Dataset excerpt ::
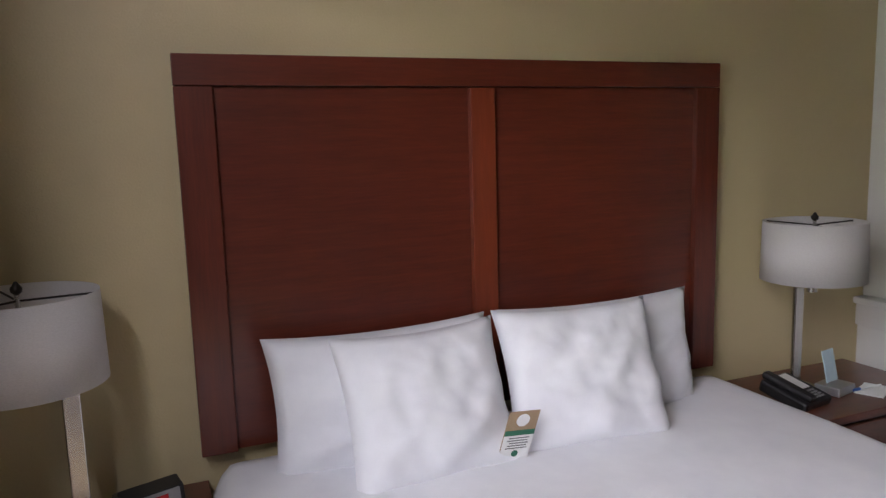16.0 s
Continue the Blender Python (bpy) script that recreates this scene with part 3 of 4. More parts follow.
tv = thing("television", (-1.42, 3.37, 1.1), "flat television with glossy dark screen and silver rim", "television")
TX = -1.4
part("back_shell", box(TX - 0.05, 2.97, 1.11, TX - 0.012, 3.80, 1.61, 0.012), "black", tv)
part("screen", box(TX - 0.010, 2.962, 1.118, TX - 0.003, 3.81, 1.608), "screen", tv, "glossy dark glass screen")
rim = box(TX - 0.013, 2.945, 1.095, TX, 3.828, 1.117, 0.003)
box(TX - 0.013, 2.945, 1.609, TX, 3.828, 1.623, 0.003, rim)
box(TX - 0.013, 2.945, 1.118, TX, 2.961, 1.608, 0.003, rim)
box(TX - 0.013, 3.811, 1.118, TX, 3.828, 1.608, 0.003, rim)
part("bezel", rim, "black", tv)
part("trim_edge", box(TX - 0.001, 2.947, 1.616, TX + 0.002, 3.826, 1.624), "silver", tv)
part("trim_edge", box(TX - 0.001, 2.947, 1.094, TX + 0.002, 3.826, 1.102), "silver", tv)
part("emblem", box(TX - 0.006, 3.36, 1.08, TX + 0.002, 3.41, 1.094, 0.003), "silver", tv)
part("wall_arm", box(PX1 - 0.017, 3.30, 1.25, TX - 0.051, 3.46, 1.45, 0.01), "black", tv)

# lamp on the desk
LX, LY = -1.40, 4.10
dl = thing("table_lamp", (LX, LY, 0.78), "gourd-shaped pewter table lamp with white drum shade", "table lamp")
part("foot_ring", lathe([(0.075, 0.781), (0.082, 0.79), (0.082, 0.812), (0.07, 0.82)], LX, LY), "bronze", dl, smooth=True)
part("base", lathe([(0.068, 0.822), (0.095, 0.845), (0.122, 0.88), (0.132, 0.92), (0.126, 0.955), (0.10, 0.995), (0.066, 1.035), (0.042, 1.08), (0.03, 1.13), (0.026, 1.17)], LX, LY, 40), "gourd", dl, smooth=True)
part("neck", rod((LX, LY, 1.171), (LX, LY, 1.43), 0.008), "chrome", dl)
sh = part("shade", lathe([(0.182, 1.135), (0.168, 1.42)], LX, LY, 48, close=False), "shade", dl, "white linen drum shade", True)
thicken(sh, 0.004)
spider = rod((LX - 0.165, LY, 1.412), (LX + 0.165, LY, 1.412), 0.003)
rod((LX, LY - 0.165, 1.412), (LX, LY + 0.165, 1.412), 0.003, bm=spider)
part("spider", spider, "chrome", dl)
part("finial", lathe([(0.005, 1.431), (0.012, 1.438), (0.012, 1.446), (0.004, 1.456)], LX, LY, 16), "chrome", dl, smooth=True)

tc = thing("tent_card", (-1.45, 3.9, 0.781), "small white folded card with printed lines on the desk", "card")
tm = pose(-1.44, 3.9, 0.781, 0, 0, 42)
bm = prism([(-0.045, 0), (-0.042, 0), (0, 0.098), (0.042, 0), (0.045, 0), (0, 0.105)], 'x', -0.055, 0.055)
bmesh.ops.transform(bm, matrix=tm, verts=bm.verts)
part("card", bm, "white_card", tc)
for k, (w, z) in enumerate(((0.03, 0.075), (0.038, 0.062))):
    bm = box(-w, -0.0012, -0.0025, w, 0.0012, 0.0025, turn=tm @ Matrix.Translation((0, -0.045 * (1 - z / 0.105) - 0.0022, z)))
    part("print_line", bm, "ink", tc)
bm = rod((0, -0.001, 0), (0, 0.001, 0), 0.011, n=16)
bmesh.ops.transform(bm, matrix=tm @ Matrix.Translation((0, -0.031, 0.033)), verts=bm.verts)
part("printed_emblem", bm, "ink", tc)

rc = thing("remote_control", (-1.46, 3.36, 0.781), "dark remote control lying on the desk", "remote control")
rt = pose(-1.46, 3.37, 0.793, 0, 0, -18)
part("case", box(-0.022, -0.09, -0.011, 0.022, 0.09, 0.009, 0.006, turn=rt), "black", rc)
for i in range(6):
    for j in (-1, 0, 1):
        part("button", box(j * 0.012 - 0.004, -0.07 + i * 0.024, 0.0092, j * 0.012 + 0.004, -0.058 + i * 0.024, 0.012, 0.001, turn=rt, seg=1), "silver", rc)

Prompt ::
Find every line in the listing that holds the string "with", then say how many there are as a bare number.

Answer for this exercise ::
4